### Short problem
Search the records for "script". Copy every line where it appears.

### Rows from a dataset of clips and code
══════════

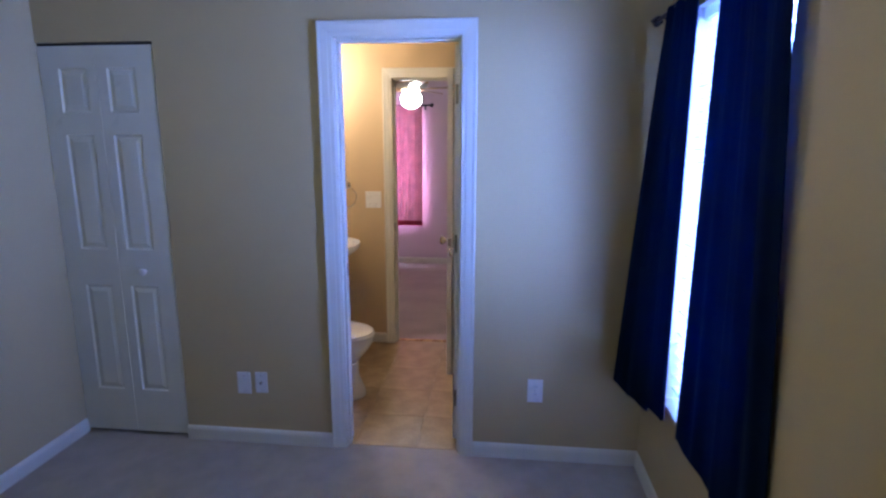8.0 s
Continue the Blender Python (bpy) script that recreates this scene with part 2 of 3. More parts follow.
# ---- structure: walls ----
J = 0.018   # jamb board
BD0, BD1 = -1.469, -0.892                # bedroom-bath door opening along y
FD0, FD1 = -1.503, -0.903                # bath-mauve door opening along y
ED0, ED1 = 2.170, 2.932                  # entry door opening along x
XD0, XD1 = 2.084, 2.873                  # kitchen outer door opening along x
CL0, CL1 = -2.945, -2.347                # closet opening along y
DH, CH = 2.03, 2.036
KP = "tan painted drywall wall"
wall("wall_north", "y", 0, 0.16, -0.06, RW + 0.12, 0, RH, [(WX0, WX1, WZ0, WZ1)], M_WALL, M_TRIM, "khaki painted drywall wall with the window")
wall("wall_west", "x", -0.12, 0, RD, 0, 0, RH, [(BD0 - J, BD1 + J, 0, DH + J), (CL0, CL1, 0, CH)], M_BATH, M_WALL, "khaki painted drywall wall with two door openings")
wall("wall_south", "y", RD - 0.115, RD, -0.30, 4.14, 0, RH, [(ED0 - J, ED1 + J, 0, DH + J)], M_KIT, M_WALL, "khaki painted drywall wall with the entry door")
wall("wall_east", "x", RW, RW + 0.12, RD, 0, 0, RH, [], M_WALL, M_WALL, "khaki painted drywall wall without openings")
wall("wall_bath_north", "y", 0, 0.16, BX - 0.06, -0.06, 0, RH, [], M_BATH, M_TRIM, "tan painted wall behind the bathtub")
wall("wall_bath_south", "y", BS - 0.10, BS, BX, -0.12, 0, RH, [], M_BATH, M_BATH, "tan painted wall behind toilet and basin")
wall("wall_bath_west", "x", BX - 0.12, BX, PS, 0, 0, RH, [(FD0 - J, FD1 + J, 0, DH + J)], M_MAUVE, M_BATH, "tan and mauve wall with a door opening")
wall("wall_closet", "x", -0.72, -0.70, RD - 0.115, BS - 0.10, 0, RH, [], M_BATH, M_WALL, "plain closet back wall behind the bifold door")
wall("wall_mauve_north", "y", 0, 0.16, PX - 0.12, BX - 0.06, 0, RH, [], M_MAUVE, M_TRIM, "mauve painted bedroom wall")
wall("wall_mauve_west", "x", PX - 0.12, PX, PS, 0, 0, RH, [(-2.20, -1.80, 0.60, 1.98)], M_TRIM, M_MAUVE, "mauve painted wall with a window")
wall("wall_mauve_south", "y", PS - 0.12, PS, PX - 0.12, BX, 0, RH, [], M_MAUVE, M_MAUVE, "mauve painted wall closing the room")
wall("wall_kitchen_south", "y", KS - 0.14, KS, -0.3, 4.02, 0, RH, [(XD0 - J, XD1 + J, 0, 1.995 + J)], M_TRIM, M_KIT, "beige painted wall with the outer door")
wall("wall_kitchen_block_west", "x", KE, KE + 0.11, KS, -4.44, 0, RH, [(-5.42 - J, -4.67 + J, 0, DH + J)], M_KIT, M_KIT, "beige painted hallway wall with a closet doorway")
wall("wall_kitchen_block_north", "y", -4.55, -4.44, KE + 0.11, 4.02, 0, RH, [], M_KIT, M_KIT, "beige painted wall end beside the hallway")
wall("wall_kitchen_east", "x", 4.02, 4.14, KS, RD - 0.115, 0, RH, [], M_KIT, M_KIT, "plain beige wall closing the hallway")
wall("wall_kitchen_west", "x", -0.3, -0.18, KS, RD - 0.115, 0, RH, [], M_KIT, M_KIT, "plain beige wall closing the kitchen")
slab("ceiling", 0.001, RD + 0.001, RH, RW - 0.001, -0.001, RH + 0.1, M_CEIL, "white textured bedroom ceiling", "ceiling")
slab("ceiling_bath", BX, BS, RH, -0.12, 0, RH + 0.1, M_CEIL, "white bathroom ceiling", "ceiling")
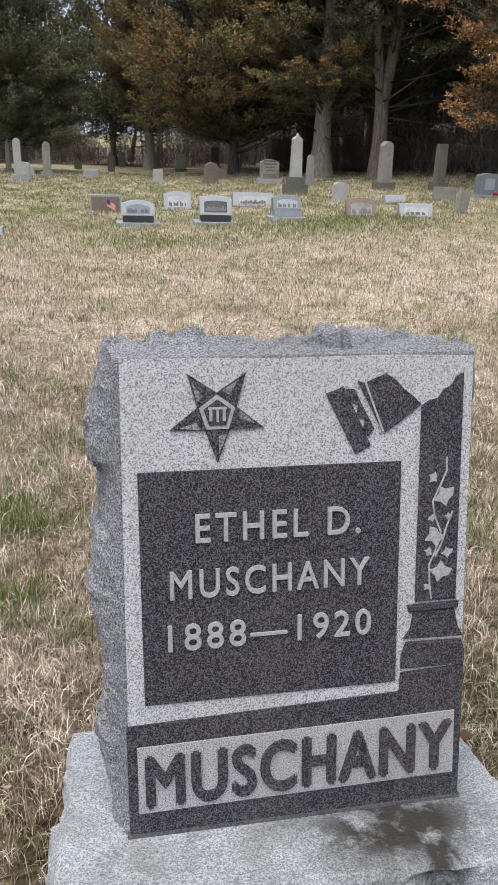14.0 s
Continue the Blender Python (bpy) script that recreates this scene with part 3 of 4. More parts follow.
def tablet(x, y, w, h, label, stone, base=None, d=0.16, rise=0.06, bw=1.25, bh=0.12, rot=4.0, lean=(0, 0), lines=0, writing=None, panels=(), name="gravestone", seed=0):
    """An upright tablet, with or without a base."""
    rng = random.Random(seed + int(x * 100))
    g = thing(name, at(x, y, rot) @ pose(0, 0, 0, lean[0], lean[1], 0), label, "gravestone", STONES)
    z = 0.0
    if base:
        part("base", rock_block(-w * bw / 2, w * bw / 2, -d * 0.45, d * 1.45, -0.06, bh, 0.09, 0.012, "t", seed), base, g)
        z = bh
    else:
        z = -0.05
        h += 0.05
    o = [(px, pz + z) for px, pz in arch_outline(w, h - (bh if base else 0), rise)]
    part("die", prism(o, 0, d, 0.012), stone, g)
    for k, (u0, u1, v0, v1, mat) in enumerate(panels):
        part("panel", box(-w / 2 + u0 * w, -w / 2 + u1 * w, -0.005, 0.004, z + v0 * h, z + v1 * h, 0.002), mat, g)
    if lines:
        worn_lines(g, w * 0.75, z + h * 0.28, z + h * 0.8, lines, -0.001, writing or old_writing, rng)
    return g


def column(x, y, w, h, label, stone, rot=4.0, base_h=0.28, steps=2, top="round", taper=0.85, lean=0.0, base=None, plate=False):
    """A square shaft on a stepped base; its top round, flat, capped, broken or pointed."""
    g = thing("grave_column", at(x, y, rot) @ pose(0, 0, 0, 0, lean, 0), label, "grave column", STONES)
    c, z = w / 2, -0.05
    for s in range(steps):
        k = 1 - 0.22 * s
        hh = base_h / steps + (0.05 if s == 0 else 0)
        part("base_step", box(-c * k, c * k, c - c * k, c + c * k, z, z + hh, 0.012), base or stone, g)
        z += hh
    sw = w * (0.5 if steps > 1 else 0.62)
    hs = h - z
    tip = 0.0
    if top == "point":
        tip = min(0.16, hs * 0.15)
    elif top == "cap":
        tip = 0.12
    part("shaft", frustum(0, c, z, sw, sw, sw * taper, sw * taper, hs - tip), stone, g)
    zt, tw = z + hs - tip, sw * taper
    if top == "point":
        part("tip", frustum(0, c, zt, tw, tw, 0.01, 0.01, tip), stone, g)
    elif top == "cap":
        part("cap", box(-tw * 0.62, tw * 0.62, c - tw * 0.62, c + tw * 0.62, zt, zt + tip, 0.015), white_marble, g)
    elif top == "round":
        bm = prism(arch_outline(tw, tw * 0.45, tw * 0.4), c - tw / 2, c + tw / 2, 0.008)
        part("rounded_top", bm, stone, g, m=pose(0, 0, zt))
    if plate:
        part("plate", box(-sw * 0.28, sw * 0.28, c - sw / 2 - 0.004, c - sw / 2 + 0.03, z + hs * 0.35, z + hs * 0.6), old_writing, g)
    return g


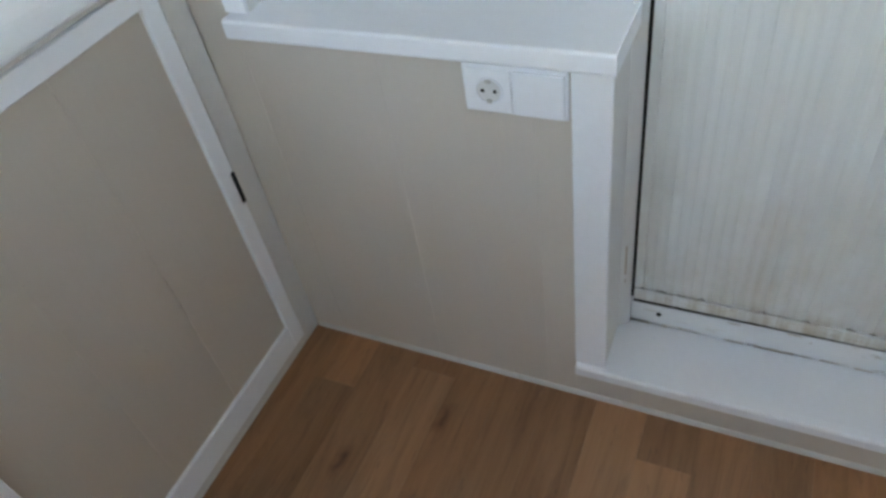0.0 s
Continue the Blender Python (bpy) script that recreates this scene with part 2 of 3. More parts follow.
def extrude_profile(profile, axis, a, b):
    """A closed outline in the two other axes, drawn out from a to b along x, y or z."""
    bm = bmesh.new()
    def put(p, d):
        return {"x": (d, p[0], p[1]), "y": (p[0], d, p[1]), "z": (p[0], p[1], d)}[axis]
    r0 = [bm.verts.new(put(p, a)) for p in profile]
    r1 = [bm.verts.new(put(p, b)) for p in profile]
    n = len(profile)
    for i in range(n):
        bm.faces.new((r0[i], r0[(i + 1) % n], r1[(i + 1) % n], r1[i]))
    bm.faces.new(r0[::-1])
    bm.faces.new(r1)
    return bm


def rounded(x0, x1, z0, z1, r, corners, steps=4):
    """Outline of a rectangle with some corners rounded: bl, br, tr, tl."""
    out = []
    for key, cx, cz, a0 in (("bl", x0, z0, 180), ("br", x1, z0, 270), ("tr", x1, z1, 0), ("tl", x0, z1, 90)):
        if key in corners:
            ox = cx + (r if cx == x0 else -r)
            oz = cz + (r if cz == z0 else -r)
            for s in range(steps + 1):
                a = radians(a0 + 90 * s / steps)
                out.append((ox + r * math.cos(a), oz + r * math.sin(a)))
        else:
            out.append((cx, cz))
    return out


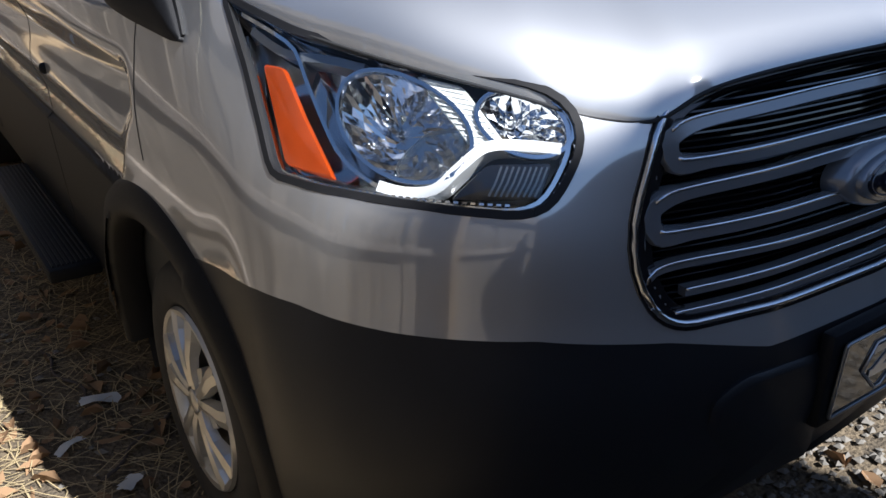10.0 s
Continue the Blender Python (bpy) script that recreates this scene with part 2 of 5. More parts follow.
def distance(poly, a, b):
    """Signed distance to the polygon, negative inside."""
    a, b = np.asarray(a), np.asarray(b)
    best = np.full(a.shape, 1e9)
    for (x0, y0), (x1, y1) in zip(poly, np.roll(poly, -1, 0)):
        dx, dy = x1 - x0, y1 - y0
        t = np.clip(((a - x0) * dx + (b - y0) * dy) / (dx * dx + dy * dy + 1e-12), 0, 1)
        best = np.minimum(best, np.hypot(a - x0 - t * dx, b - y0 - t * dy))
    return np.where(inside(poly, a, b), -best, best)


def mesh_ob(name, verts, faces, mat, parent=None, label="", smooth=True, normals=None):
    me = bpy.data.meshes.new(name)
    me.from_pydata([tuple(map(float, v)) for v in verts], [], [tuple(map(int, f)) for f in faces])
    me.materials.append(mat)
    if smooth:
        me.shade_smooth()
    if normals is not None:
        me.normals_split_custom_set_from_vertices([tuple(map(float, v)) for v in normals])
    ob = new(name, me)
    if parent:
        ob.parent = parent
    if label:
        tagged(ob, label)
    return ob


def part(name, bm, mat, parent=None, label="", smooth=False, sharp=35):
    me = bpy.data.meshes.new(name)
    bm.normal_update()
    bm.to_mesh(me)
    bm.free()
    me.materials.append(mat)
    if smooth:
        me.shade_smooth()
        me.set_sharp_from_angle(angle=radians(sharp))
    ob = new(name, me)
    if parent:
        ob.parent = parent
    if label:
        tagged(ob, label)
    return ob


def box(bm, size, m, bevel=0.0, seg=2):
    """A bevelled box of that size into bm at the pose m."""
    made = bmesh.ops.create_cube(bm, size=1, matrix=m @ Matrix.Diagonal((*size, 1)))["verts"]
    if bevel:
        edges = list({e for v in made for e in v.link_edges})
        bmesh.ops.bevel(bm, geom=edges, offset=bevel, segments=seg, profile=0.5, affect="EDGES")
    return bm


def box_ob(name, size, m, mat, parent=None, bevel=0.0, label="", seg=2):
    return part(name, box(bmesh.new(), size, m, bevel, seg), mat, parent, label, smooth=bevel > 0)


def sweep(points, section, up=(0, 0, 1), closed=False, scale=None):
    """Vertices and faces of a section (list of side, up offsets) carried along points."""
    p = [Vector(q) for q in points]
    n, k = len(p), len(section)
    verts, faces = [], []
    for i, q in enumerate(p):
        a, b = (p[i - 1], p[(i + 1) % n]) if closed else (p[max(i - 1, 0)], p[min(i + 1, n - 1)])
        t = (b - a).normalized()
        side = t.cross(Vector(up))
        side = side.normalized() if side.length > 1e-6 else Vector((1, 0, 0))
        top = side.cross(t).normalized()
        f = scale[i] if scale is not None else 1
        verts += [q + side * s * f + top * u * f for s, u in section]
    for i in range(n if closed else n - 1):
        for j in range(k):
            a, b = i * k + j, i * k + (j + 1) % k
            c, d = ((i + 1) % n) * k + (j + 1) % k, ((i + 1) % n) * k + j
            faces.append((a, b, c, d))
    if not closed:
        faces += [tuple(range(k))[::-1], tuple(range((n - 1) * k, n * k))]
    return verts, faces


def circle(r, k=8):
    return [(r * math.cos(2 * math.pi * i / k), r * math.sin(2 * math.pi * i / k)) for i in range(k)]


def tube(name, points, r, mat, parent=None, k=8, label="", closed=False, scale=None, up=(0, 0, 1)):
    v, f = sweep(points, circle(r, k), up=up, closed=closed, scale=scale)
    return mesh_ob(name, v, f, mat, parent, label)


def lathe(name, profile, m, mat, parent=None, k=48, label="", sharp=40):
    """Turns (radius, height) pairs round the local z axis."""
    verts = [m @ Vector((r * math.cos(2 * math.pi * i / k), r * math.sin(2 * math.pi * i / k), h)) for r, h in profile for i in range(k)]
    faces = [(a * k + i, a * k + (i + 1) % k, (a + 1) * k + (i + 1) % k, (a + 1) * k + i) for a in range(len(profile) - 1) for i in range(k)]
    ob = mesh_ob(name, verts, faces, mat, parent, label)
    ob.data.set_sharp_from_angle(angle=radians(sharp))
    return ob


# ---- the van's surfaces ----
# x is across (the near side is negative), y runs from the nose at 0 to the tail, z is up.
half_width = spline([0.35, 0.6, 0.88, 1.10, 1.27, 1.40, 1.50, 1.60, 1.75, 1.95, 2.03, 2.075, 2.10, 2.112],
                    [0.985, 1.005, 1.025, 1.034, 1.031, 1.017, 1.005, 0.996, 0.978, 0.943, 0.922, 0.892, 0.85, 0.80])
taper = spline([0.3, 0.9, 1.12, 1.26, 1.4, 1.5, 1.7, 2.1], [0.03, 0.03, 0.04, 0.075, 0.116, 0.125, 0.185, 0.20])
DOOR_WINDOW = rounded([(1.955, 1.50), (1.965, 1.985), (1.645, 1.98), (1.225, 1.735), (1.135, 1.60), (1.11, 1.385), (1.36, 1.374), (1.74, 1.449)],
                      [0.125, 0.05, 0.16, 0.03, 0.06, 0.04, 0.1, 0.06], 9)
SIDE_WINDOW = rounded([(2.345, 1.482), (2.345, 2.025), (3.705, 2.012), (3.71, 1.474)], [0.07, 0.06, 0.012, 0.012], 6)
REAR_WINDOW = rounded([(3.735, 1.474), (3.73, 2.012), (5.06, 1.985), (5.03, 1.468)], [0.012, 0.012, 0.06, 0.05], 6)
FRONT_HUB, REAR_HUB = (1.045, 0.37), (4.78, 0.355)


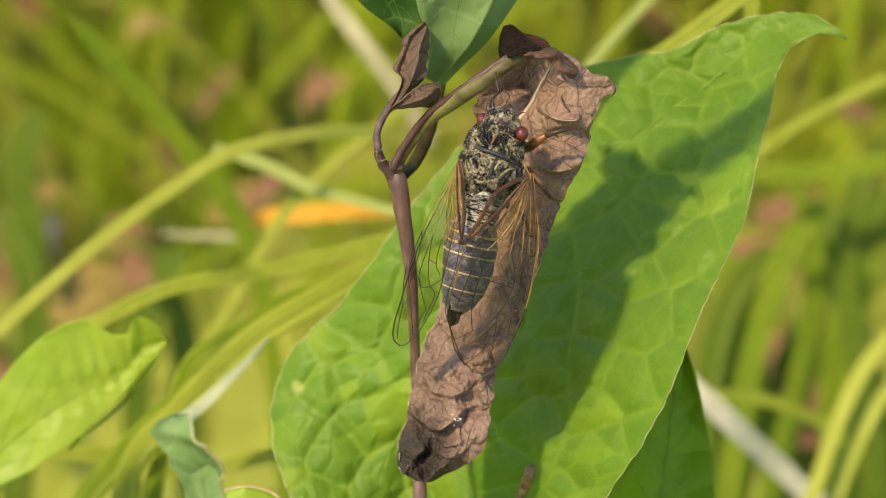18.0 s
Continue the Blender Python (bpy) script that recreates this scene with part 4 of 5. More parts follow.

══════════

### Solved problem
Continue the Blender Python (bpy) script that recreates this scene with part 2 of 3. More parts follow.
Continue the Blender Python (bpy) script that recreates this scene with part 3 of 4. More parts follow.
Continue the Blender Python (bpy) script that recreates this scene with part 2 of 3. More parts follow.
Continue the Blender Python (bpy) script that recreates this scene with part 2 of 5. More parts follow.
Continue the Blender Python (bpy) script that recreates this scene with part 4 of 5. More parts follow.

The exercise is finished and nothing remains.